Work required.
Entries follow. Set all of them down as they stand.

Animation scripts
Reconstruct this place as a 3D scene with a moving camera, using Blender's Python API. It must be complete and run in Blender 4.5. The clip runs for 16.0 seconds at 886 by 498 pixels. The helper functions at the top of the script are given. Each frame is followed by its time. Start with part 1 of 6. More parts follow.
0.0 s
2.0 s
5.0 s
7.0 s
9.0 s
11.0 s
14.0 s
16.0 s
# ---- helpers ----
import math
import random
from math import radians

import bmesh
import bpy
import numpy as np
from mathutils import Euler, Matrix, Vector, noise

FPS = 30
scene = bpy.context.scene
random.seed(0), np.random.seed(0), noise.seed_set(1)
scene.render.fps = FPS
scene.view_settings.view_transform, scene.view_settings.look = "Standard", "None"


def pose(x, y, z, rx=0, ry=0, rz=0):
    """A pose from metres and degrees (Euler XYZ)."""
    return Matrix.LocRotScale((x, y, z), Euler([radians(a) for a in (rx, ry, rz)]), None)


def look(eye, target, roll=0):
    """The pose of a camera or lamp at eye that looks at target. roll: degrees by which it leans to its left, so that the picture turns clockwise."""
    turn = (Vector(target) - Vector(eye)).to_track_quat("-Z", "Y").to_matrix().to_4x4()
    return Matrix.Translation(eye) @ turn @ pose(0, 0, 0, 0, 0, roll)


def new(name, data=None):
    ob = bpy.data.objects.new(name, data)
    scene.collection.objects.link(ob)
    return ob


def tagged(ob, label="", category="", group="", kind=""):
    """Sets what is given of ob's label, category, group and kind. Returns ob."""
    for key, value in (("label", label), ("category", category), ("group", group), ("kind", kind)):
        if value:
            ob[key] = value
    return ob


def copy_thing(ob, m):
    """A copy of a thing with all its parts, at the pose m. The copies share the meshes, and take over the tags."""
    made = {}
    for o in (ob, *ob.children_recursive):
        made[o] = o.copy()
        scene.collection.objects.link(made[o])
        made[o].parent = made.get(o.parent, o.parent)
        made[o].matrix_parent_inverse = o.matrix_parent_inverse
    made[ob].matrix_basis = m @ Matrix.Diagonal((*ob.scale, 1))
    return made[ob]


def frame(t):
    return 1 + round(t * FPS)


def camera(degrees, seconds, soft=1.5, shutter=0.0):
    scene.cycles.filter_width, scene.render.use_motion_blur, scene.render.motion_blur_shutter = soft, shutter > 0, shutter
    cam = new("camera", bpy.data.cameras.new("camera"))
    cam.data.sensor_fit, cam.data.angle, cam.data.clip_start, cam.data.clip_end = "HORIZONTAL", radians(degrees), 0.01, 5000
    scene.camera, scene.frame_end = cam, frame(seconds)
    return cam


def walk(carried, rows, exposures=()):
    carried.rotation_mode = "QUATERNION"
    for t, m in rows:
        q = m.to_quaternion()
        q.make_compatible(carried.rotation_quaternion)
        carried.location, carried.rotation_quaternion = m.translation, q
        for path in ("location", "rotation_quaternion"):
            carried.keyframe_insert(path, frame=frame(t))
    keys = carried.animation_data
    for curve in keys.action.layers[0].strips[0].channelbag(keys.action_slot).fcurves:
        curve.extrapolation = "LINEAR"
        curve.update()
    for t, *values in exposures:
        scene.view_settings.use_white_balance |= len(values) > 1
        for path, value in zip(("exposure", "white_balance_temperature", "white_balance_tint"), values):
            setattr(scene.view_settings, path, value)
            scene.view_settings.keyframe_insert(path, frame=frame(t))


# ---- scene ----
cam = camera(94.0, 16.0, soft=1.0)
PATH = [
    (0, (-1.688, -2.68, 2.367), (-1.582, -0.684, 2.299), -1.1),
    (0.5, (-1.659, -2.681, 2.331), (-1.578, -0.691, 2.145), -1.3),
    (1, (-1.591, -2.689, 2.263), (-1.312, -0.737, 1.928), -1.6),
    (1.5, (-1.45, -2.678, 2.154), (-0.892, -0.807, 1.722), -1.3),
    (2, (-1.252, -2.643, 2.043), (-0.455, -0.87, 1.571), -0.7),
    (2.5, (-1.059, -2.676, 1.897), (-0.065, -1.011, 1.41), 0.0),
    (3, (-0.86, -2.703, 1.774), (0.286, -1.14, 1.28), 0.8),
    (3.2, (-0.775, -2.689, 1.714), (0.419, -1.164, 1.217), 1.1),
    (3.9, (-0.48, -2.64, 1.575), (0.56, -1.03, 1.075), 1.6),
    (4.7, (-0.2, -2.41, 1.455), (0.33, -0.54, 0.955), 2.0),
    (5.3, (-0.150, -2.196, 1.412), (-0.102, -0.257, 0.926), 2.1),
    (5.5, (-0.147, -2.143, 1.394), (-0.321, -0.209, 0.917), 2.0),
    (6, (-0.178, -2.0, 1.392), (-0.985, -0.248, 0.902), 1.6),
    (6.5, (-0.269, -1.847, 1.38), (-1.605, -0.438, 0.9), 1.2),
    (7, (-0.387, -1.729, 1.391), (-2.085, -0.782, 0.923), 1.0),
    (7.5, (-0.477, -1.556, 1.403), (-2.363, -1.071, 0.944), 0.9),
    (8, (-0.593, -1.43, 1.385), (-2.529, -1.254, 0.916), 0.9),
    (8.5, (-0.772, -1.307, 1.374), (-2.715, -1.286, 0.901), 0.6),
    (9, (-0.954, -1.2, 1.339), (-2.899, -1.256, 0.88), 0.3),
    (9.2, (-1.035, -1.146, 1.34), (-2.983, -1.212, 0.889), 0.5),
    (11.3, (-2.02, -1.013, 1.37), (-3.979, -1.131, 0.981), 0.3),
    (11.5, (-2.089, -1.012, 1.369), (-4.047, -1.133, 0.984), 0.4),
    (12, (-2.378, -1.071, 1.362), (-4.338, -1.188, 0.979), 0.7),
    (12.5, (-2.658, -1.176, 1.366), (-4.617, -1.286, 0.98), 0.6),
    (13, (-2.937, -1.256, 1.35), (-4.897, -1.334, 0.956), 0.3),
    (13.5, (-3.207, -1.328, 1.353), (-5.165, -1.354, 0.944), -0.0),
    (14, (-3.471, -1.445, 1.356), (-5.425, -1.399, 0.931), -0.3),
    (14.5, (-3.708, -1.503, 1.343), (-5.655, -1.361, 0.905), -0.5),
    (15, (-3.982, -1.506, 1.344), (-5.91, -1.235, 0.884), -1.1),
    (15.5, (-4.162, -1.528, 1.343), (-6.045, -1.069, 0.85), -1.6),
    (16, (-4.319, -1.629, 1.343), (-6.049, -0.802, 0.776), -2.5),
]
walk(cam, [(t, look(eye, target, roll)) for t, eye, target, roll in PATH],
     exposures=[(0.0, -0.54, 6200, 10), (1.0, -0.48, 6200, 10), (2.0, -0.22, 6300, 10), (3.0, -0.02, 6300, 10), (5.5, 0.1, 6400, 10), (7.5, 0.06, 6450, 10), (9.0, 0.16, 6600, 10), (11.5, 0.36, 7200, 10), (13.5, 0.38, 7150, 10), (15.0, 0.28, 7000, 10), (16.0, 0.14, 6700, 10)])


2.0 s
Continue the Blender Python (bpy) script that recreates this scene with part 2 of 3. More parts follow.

Response to the task.
Reconstruct this place as a 3D scene with a moving camera, using Blender's Python API. It must be complete and run in Blender 4.5. The clip runs for 16.0 seconds at 886 by 498 pixels. The helper functions at the top of the script are given. Each frame is followed by its time. Start with part 1 of 6. More parts follow.
0.0 s
2.0 s
5.0 s
7.0 s
9.0 s
11.0 s
14.0 s
16.0 s
# ---- helpers ----
import math
import random
from math import radians

import bmesh
import bpy
import numpy as np
from mathutils import Euler, Matrix, Vector, noise

FPS = 30
scene = bpy.context.scene
random.seed(0), np.random.seed(0), noise.seed_set(1)
scene.render.fps = FPS
scene.view_settings.view_transform, scene.view_settings.look = "Standard", "None"


def pose(x, y, z, rx=0, ry=0, rz=0):
    """A pose from metres and degrees (Euler XYZ)."""
    return Matrix.LocRotScale((x, y, z), Euler([radians(a) for a in (rx, ry, rz)]), None)


def look(eye, target, roll=0):
    """The pose of a camera or lamp at eye that looks at target. roll: degrees by which it leans to its left, so that the picture turns clockwise."""
    turn = (Vector(target) - Vector(eye)).to_track_quat("-Z", "Y").to_matrix().to_4x4()
    return Matrix.Translation(eye) @ turn @ pose(0, 0, 0, 0, 0, roll)


def new(name, data=None):
    ob = bpy.data.objects.new(name, data)
    scene.collection.objects.link(ob)
    return ob


def tagged(ob, label="", category="", group="", kind=""):
    """Sets what is given of ob's label, category, group and kind. Returns ob."""
    for key, value in (("label", label), ("category", category), ("group", group), ("kind", kind)):
        if value:
            ob[key] = value
    return ob


def copy_thing(ob, m):
    """A copy of a thing with all its parts, at the pose m. The copies share the meshes, and take over the tags."""
    made = {}
    for o in (ob, *ob.children_recursive):
        made[o] = o.copy()
        scene.collection.objects.link(made[o])
        made[o].parent = made.get(o.parent, o.parent)
        made[o].matrix_parent_inverse = o.matrix_parent_inverse
    made[ob].matrix_basis = m @ Matrix.Diagonal((*ob.scale, 1))
    return made[ob]


def frame(t):
    return 1 + round(t * FPS)


def camera(degrees, seconds, soft=1.5, shutter=0.0):
    scene.cycles.filter_width, scene.render.use_motion_blur, scene.render.motion_blur_shutter = soft, shutter > 0, shutter
    cam = new("camera", bpy.data.cameras.new("camera"))
    cam.data.sensor_fit, cam.data.angle, cam.data.clip_start, cam.data.clip_end = "HORIZONTAL", radians(degrees), 0.01, 5000
    scene.camera, scene.frame_end = cam, frame(seconds)
    return cam


def walk(carried, rows, exposures=()):
    carried.rotation_mode = "QUATERNION"
    for t, m in rows:
        q = m.to_quaternion()
        q.make_compatible(carried.rotation_quaternion)
        carried.location, carried.rotation_quaternion = m.translation, q
        for path in ("location", "rotation_quaternion"):
            carried.keyframe_insert(path, frame=frame(t))
    keys = carried.animation_data
    for curve in keys.action.layers[0].strips[0].channelbag(keys.action_slot).fcurves:
        curve.extrapolation = "LINEAR"
        curve.update()
    for t, *values in exposures:
        scene.view_settings.use_white_balance |= len(values) > 1
        for path, value in zip(("exposure", "white_balance_temperature", "white_balance_tint"), values):
            setattr(scene.view_settings, path, value)
            scene.view_settings.keyframe_insert(path, frame=frame(t))


# ---- scene ----
cam = camera(94.0, 16.0, soft=1.0)
PATH = [
    (0, (-1.688, -2.68, 2.367), (-1.582, -0.684, 2.299), -1.1),
    (0.5, (-1.659, -2.681, 2.331), (-1.578, -0.691, 2.145), -1.3),
    (1, (-1.591, -2.689, 2.263), (-1.312, -0.737, 1.928), -1.6),
    (1.5, (-1.45, -2.678, 2.154), (-0.892, -0.807, 1.722), -1.3),
    (2, (-1.252, -2.643, 2.043), (-0.455, -0.87, 1.571), -0.7),
    (2.5, (-1.059, -2.676, 1.897), (-0.065, -1.011, 1.41), 0.0),
    (3, (-0.86, -2.703, 1.774), (0.286, -1.14, 1.28), 0.8),
    (3.2, (-0.775, -2.689, 1.714), (0.419, -1.164, 1.217), 1.1),
    (3.9, (-0.48, -2.64, 1.575), (0.56, -1.03, 1.075), 1.6),
    (4.7, (-0.2, -2.41, 1.455), (0.33, -0.54, 0.955), 2.0),
    (5.3, (-0.150, -2.196, 1.412), (-0.102, -0.257, 0.926), 2.1),
    (5.5, (-0.147, -2.143, 1.394), (-0.321, -0.209, 0.917), 2.0),
    (6, (-0.178, -2.0, 1.392), (-0.985, -0.248, 0.902), 1.6),
    (6.5, (-0.269, -1.847, 1.38), (-1.605, -0.438, 0.9), 1.2),
    (7, (-0.387, -1.729, 1.391), (-2.085, -0.782, 0.923), 1.0),
    (7.5, (-0.477, -1.556, 1.403), (-2.363, -1.071, 0.944), 0.9),
    (8, (-0.593, -1.43, 1.385), (-2.529, -1.254, 0.916), 0.9),
    (8.5, (-0.772, -1.307, 1.374), (-2.715, -1.286, 0.901), 0.6),
    (9, (-0.954, -1.2, 1.339), (-2.899, -1.256, 0.88), 0.3),
    (9.2, (-1.035, -1.146, 1.34), (-2.983, -1.212, 0.889), 0.5),
    (11.3, (-2.02, -1.013, 1.37), (-3.979, -1.131, 0.981), 0.3),
    (11.5, (-2.089, -1.012, 1.369), (-4.047, -1.133, 0.984), 0.4),
    (12, (-2.378, -1.071, 1.362), (-4.338, -1.188, 0.979), 0.7),
    (12.5, (-2.658, -1.176, 1.366), (-4.617, -1.286, 0.98), 0.6),
    (13, (-2.937, -1.256, 1.35), (-4.897, -1.334, 0.956), 0.3),
    (13.5, (-3.207, -1.328, 1.353), (-5.165, -1.354, 0.944), -0.0),
    (14, (-3.471, -1.445, 1.356), (-5.425, -1.399, 0.931), -0.3),
    (14.5, (-3.708, -1.503, 1.343), (-5.655, -1.361, 0.905), -0.5),
    (15, (-3.982, -1.506, 1.344), (-5.91, -1.235, 0.884), -1.1),
    (15.5, (-4.162, -1.528, 1.343), (-6.045, -1.069, 0.85), -1.6),
    (16, (-4.319, -1.629, 1.343), (-6.049, -0.802, 0.776), -2.5),
]
walk(cam, [(t, look(eye, target, roll)) for t, eye, target, roll in PATH],
     exposures=[(0.0, -0.54, 6200, 10), (1.0, -0.48, 6200, 10), (2.0, -0.22, 6300, 10), (3.0, -0.02, 6300, 10), (5.5, 0.1, 6400, 10), (7.5, 0.06, 6450, 10), (9.0, 0.16, 6600, 10), (11.5, 0.36, 7200, 10), (13.5, 0.38, 7150, 10), (15.0, 0.28, 7000, 10), (16.0, 0.14, 6700, 10)])


2.0 s
Continue the Blender Python (bpy) script that recreates this scene with part 2 of 3. More parts follow.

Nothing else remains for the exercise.